Tuesday, October 25, 2016

Battle for Mosul: How ISIS is fighting to keep its Iraqi stronghold.

Just over a week into the battle for Mosul, and the vast coalition seeking to oust ISIS from Iraq's second city is making swifter than expected progress.

But for all its gains -- 78 villages liberated, and nearly 800 ISIS fighters killed as of Monday morning -- the Iraqi coalition is encountering fierce resistance from ISIS, in what is anticipated to be the terror group's last stand in the country.

Massively outnumbered by the advancing coalition -- a 90,000-strong force of Iraqi government troops, Kurdish Peshmerga fighters and irregular militia soldiers -- ISIS relies on asymmetric warfare tactics to inflict damage on its opponents, and terrorize long-suffering civilian populations.
Here's how the terror group is fighting to maintain its two-year grip on the city.

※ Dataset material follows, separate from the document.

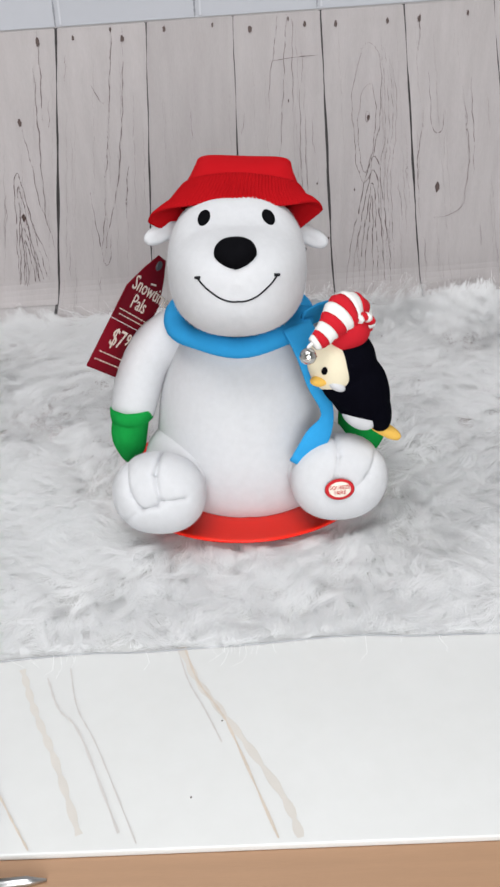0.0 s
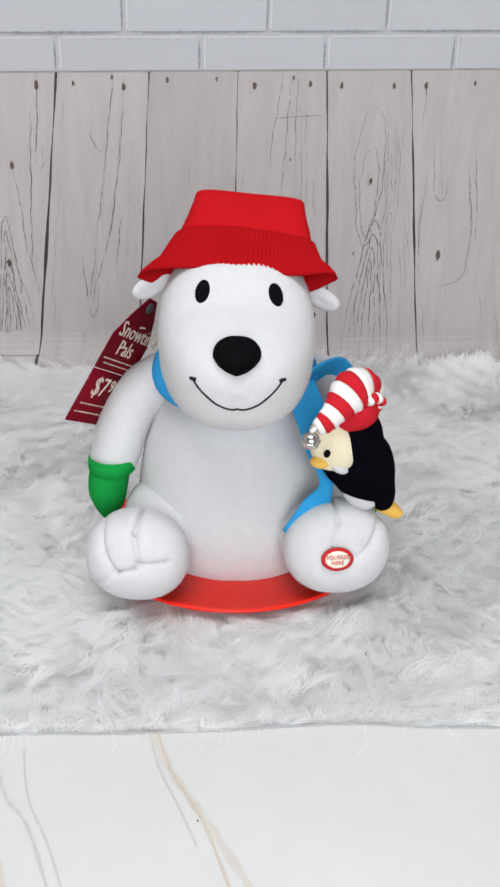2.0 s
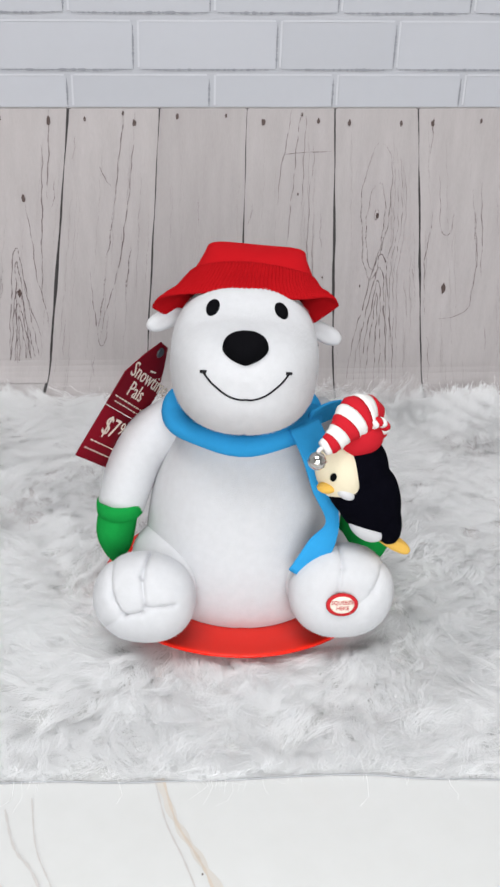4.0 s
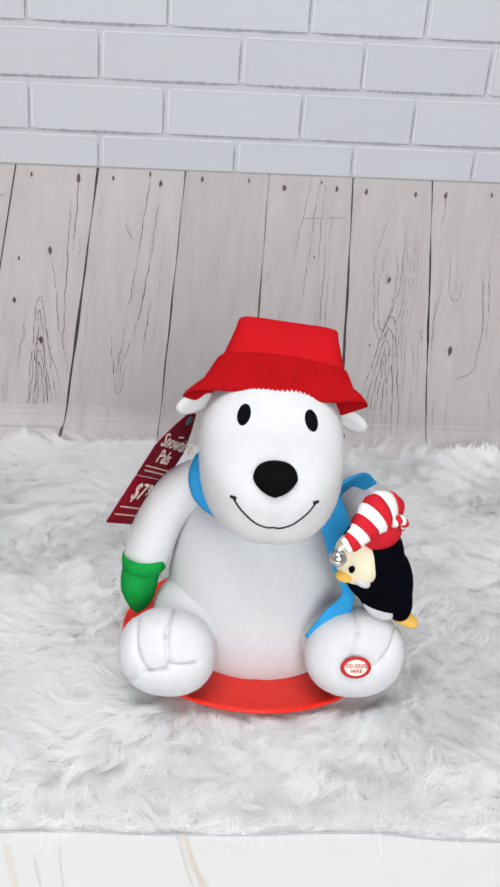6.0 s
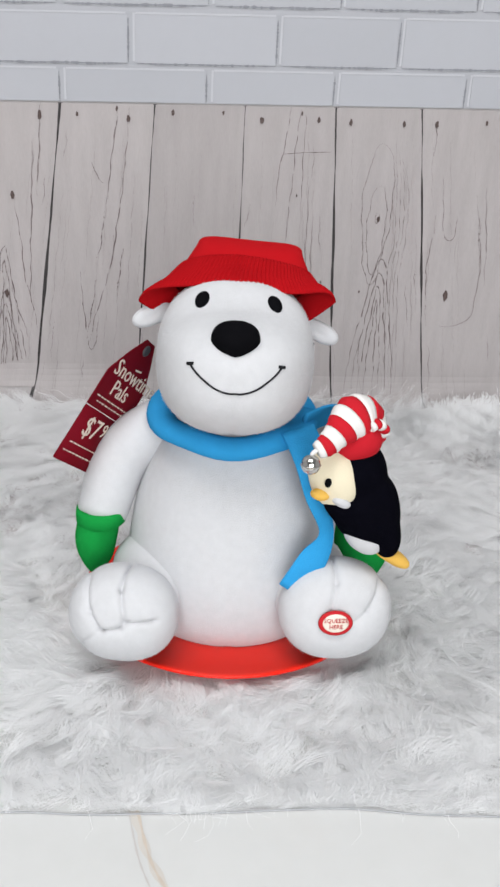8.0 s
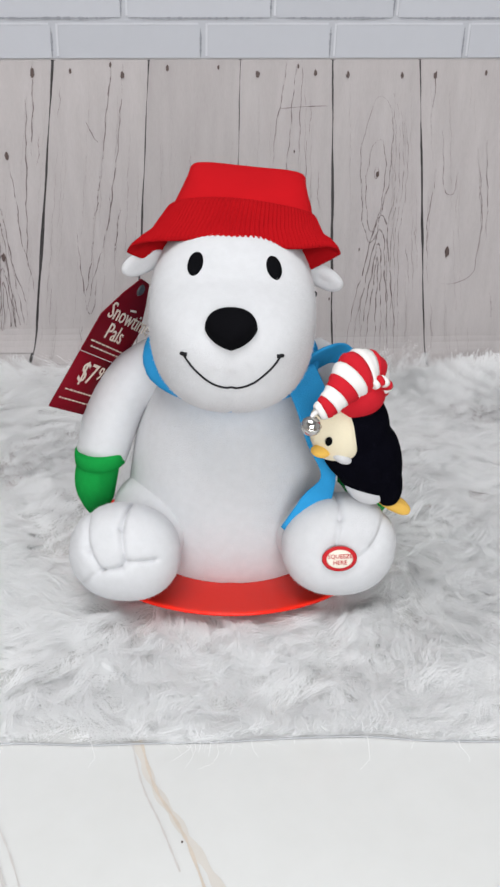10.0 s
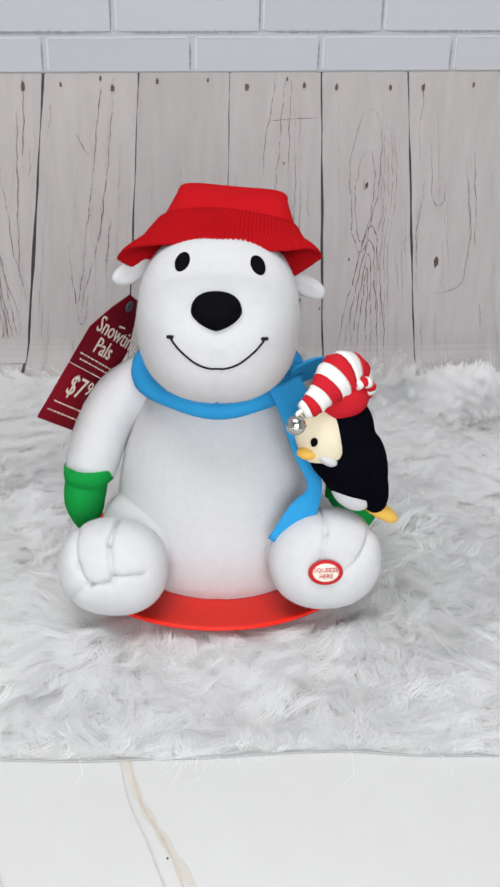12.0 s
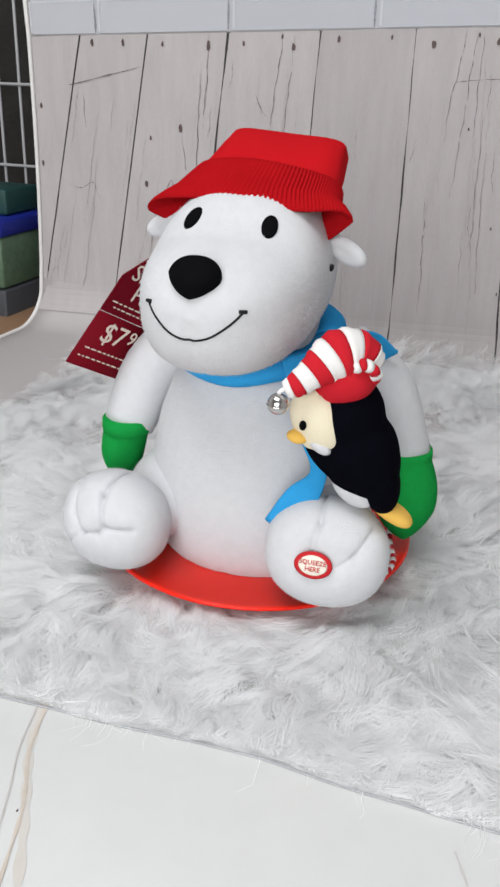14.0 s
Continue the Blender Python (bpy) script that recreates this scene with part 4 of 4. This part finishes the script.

ISIS has also been setting fire to oil wells in the oil-rich region, in an attempt to blunt the effectiveness of the coalition's air power by obscuring their view of targets from above.
A sulfur facility near Qayyara was set ablaze Thursday, by ISIS militants who placed explosives and oil in the sulfur deposits and across the factory.

The fire has burned for days, emitting toxic plumes that have driven hundreds to seek medical treatment, and complicating military operations in the area.

Having known long in advance that the push to retake Mosul was coming, ISIS has had plenty of time to prepare for the onslaught.
Coalition forces approaching the city must navigate roads lined with improvised explosive devices (IEDs). In recaptured towns, they face the threat of booby traps left by ISIS's skilled bombmakers.
According to the Iraqi Joint Operations Command, two bomb-making factories were discovered during the first week of the assault, and nearly 400 IEDs remotely detonated by coalition forces.
Brigadier General Bajat Mzuri of the Zeravani Special Forces, part of the Kurdish Peshmerga, told CNN that more of his troops had been killed by such explosives than on the battlefield itself.